APRs have climbed more than 20% over the past two years and hit an all-time high of an average 14.78% in mid-November, based on weekly data CreditCards.com collects from 100 of the nation's top credit card issuers.

And there's no end in sight. While interest rate caps have been proposed -- including a proposal earlier this month from New York Congressman Maurice Hinchey that would limit rates at 15% -- none have been passed into law so far.


My oh my, talk of an interest rate cap? That’ll go nowhere as long as the private banks are in control of producing money – which in the scheme of history, and of their own doing, won’t be too much longer.

There was yet another very small movement of the McClellan Oscillator yesterday, expect a large directional move possibly today or tomorrow. I note that the McClellan has turned positive once again.

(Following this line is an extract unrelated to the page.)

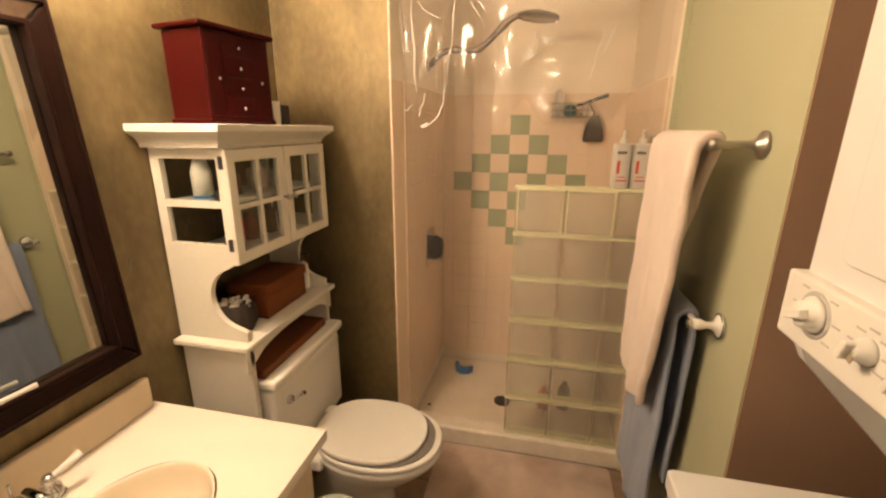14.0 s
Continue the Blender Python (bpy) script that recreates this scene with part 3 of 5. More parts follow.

Divergences still in place, the Transports are still not confirming the Industrials – a very high risk time as even my own dollar negativity (which is longer term) has reached a very high point, and we know that nothing, except trumped up markets, moves in a straight line.

Just to keep you spatially aware, below is a long term monthly chart of the dollar. It has been descending, and appears that it wants to touch that lower rising trend line once again, now in the 76.7 range:



We’re not too far from that now, the reaction of the dollar from here will be important. And note that this index does not represent REAL movements of the dollar’s worth, it simply represents itself relative to other currencies which are also attempting to devalue themselves. Thus, for the dollar to move lower, it actual means that we’re winning the race to the bottom. With goals like doubling our exports (as measured in dollars), it’s no wonder we’ll eventually win that race. Oh wait, Zimbabwe already crossed the finish line… well, there’s always second place!